# PROBLEM DESCRIPTION:
Transcribe the material in full. Nothing should differ except that the pictures are left out.
==========
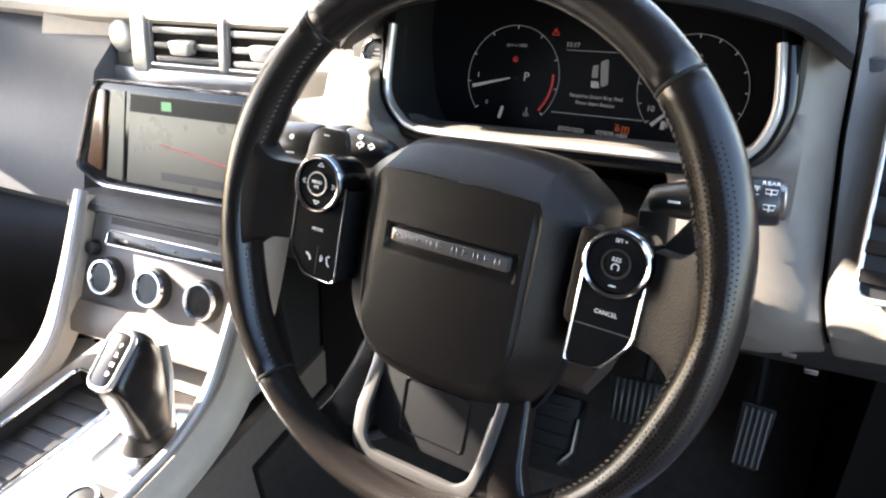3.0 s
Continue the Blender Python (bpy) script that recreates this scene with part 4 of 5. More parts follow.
part("spoke_insert", prism(fillet([(-0.048, -0.085), (0.048, -0.085), (0.0475, -0.150), (0.040, -0.157), (-0.038, -0.157), (-0.046, -0.151)], 0.006, 4), -0.046, -0.0330, 0.002), HOOD, wheel, "dark insert between the lower spokes", True)
inset = fillet([(-0.026, -0.106), (0.028, -0.106), (0.027, -0.146), (-0.025, -0.146)], 0.004)
part("insert_line", tube([Vector((x, y, -0.0328)) for x, y in inset], 0.0007, 0.0007, 6, closed=True), GLOSS, wheel, "", True)

# airbag cover: a deep faceted block with a sunk badge
HALF = [((0.0, 0.0695), (0.0, 0.0635), (0.0, 0.0430)), ((0.0345, 0.0680), (0.033, 0.0622), (0.036, 0.0426)),
        ((0.0560, 0.0628), (0.0530, 0.0588), (0.0560, 0.0414)), ((0.0600, 0.0606), (0.0575, 0.0566), (0.0588, 0.0405)),
        ((0.0800, 0.0460), (0.0775, 0.0425), (0.0618, 0.0352)), ((0.0865, 0.0330), (0.0850, 0.0300), (0.0622, 0.0270)),
        ((0.0880, 0.0), (0.0872, 0.0), (0.0622, 0.0)), ((0.0872, -0.040), (0.0866, -0.040), (0.0612, -0.036)),
        ((0.0825, -0.072), (0.0820, -0.0715), (0.0590, -0.060)), ((0.0700, -0.100), (0.0690, -0.099), (0.0500, -0.0770)),
        ((0.045, -0.1155), (0.044, -0.114), (0.0330, -0.0850)), ((0.0, -0.1185), (0.0, -0.117), (0.0, -0.0875))]


def hub_line(k):
    """The k-th outline of the cover, all round: 0 back, 1 bevel edge, 2 face."""
    side = [h[k] for h in HALF]
    loop = side + [(-x, y) for x, y in side[-2:0:-1]]
    n = 4
    out = []
    for i in range(len(loop)):
        (x0, y0), (x1, y1) = loop[i], loop[(i + 1) % len(loop)]
        (xa, ya), (xb, yb) = loop[i - 1], loop[(i + 2) % len(loop)]
        for q in range(n):
            t = q / n
            cat = [0.5 * (2 * b + (c - a) * t + (2 * a - 5 * b + 4 * c - d) * t * t + (3 * b - a - 3 * c + d) * t ** 3) for a, b, c, d in ((xa, x0, x1, xb), (ya, y0, y1, yb))]
            out.append(cat)
    return out


BACK, EDGE, FACE = hub_line(0), hub_line(1), hub_line(2)


def hub_ring(a, b, t, z0, z1):
    """A ring between two outlines, set deeper towards the foot of the cover."""
    return [Vector((p[0] * (1 - t) + q[0] * t - 0.001, p[1] * (1 - t) + q[1] * t, (z0 * (1 - t) + z1 * t) - 0.014 * ease(-p[1], 0.050, 0.115) * (1 - t))) for p, q in zip(a, b)]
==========
# SOLUTION TO THE PROBLEM:
3.0 s
Continue the Blender Python (bpy) script that recreates this scene with part 4 of 5. More parts follow.
part("spoke_insert", prism(fillet([(-0.048, -0.085), (0.048, -0.085), (0.0475, -0.150), (0.040, -0.157), (-0.038, -0.157), (-0.046, -0.151)], 0.006, 4), -0.046, -0.0330, 0.002), HOOD, wheel, "dark insert between the lower spokes", True)
inset = fillet([(-0.026, -0.106), (0.028, -0.106), (0.027, -0.146), (-0.025, -0.146)], 0.004)
part("insert_line", tube([Vector((x, y, -0.0328)) for x, y in inset], 0.0007, 0.0007, 6, closed=True), GLOSS, wheel, "", True)

# airbag cover: a deep faceted block with a sunk badge
HALF = [((0.0, 0.0695), (0.0, 0.0635), (0.0, 0.0430)), ((0.0345, 0.0680), (0.033, 0.0622), (0.036, 0.0426)),
        ((0.0560, 0.0628), (0.0530, 0.0588), (0.0560, 0.0414)), ((0.0600, 0.0606), (0.0575, 0.0566), (0.0588, 0.0405)),
        ((0.0800, 0.0460), (0.0775, 0.0425), (0.0618, 0.0352)), ((0.0865, 0.0330), (0.0850, 0.0300), (0.0622, 0.0270)),
        ((0.0880, 0.0), (0.0872, 0.0), (0.0622, 0.0)), ((0.0872, -0.040), (0.0866, -0.040), (0.0612, -0.036)),
        ((0.0825, -0.072), (0.0820, -0.0715), (0.0590, -0.060)), ((0.0700, -0.100), (0.0690, -0.099), (0.0500, -0.0770)),
        ((0.045, -0.1155), (0.044, -0.114), (0.0330, -0.0850)), ((0.0, -0.1185), (0.0, -0.117), (0.0, -0.0875))]


def hub_line(k):
    """The k-th outline of the cover, all round: 0 back, 1 bevel edge, 2 face."""
    side = [h[k] for h in HALF]
    loop = side + [(-x, y) for x, y in side[-2:0:-1]]
    n = 4
    out = []
    for i in range(len(loop)):
        (x0, y0), (x1, y1) = loop[i], loop[(i + 1) % len(loop)]
        (xa, ya), (xb, yb) = loop[i - 1], loop[(i + 2) % len(loop)]
        for q in range(n):
            t = q / n
            cat = [0.5 * (2 * b + (c - a) * t + (2 * a - 5 * b + 4 * c - d) * t * t + (3 * b - a - 3 * c + d) * t ** 3) for a, b, c, d in ((xa, x0, x1, xb), (ya, y0, y1, yb))]
            out.append(cat)
    return out


BACK, EDGE, FACE = hub_line(0), hub_line(1), hub_line(2)


def hub_ring(a, b, t, z0, z1):
    """A ring between two outlines, set deeper towards the foot of the cover."""
    return [Vector((p[0] * (1 - t) + q[0] * t - 0.001, p[1] * (1 - t) + q[1] * t, (z0 * (1 - t) + z1 * t) - 0.014 * ease(-p[1], 0.050, 0.115) * (1 - t))) for p, q in zip(a, b)]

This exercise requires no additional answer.